Es stimmt zwar, dass die Anzahl der Papierzeitungs-Abonnenten in den vergangenen Jahrzehnten kontinuierlich gesunken ist – doch auch hier gibt es Ausnahmen – und Fakt ist, dass heute mehr Personen für Nachrichten zahlen, als es in den vergangenen Jahren der Fall gewesen ist. Nur sind die Nachrichten vom Papier ins Internet gewandert, aber dort ist die Zahlungswilligkeit für Nachrichtenmedien gestiegen.

Tom Jensen, Chefredakteur von „Berlingske“, erklärte, seine Medien würden heute von dreimal so vielen Nutzern gelesen als vor drei Jahren. Ähnliche Tendenzen gebe es auch bei anderen Medien.

Außerdem stimmt es nicht, dass Facebook die primäre Nachrichtenquelle der Menschen ist. Das zeigt eine Studie über die Mediengewohnheiten der dänischen Bevölkerung vom Oktober 2019. 35 Prozent würden ihre Nachrichten aus dem Fernsehen beziehen und 25 Prozent aus den digitalen Angeboten der Nachrichtenmedien. Nur drei Prozent antworteten, dass Facebook ihre wichtigste Nachrichtenquelle sei. Diese Tendenz ist während der Corona-Krise verstärkt worden – fast alle Medienhäuser berichten von wachsenden Nutzerzahlen.

Am Montag darauf ruderte Mette Frederiksen etwas zurück. Die sozialen Medien seien nicht besser als die etablierten Medien, und es sei nicht eine Frage von Entweder-oder, sondern von Sowohl-als-auch.

Dennoch ist die Tendenz, dass Politiker Entscheidungen auf sozialen Plattformen mitteilen, ein demokratisches Problem. Zwar treten sie dadurch in den direkten Kontakt mit den Bürgern des Landes, aber in Wahrheit ist es eine Einweg-Kommunikation. Viele Kommentare oder Fragen von Facebook-Nutzern bleiben in der Regel unbeantwortet. Also können politische Botschaften, oder wie in diesem Falle Corona-Maßnahmen, ohne kritische Fragen kommuniziert werden.

Wer glaubt, dass die etablierten Medien und Journalisten beleidigt sind, weil Politiker lieber ohne Filter auf Facebook auftreten, statt sich den kritischen Fragen zu stellen, hat vieles missverstanden.   

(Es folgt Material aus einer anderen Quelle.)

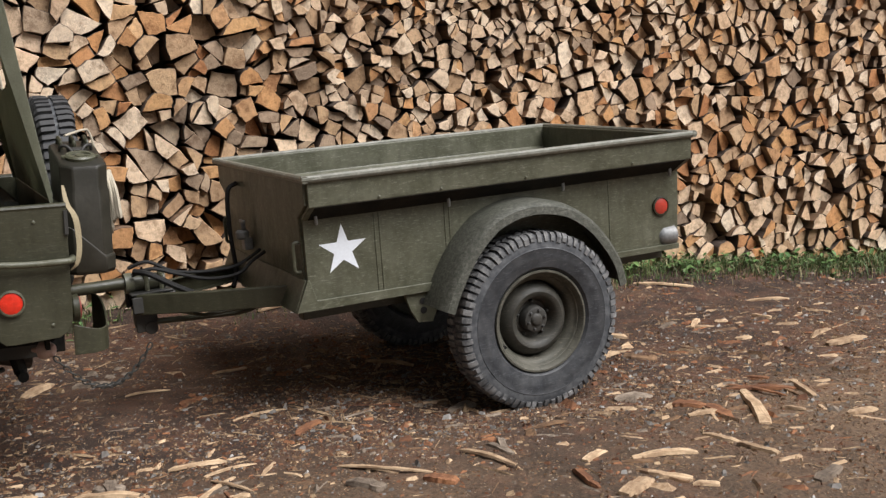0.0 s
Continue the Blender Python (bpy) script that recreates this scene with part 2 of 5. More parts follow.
def fibrous(name, light, dark):
    """Torn wood with fibres along its length."""
    m, n, l, b = node_mat(name)
    co = n.new("ShaderNodeTexCoord").outputs["Object"]
    mp = n.new("ShaderNodeMapping")
    mp.inputs["Scale"].default_value = (6, 110, 60)
    l.new(co, mp.inputs["Vector"])
    fib = noise_tex(n, l, 1.0, 5, 0.7, mp.outputs["Vector"])
    oi = n.new("ShaderNodeObjectInfo")
    base = ramp(n, l, fib, [(0.32, dark), (0.62, light)])
    base = mixed(n, l, "MULTIPLY", 0.8, base, ramp(n, l, oi.outputs["Random"], [(0.0, (0.55, 0.52, 0.5)), (1.0, (1.0, 1.0, 1.0))]))
    base = mixed(n, l, "MULTIPLY", 0.7, base, ramp(n, l, noise_tex(n, l, 24, 4, 0.7, co), [(0.35, (0.4, 0.35, 0.32)), (0.6, (1, 1, 1))]))
    l.new(base, b.inputs["Base Color"])
    b.inputs["Roughness"].default_value = 0.9
    bumped(n, l, b, fib, 0.8, 0.004)
    return m


CHIP_MATS = [fibrous("pale_splinter", (0.76, 0.56, 0.36), (0.42, 0.27, 0.15)),
             fibrous("orange_bark_chip", (0.4, 0.18, 0.08), (0.15, 0.062, 0.034)),
             fibrous("grey_bark_chip", (0.36, 0.29, 0.22), (0.13, 0.1, 0.075)),
             fibrous("brown_splinter", (0.32, 0.19, 0.1), (0.1, 0.058, 0.034))]
CRUMB_MATS = [fibrous("sawdust_crumb", (0.62, 0.45, 0.27), (0.24, 0.155, 0.09)), fibrous("bark_crumb", (0.26, 0.115, 0.055), (0.1, 0.045, 0.026))] + CHIP_MATS[2:]
PALE_STONE = worn("pale_pebble", (0.36, 0.34, 0.31), (0.5, 0.48, 0.45), 0.8, 0.8, 60, 20)
STONE = worn("grey_pebble", (0.15, 0.135, 0.12), (0.28, 0.26, 0.235), 0.8, 0.8, 60, 20)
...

Es ist in einer Demokratie auch die Aufgabe der Politiker, sich den unbequemen Fragen der Journalisten zu stellen, statt sich hinter einem Facebook-Profil zu verstecken. Es gehört zu einer Demokratie dazu, dass die Politik auf kritische Fragen antwortet, Hintergründe vorlegt und Zusammenhänge erklärt.

Natürlich schließt das eine das andere nicht aus. Mette Frederiksen kann sich gerne über Facebook oder andere soziale Plattformen äußern – aber nicht nur. Und sie kann sich nicht erst zwei Tage nach einem Facebook-Auftritt mit wichtigen Informationen über Schulschließungen und weiteren Corona-Maßnahmen der Kritik stellen.

Es gibt demokratische Spielregeln – und die gelten auch in Krisenzeiten für die Staatsministerin.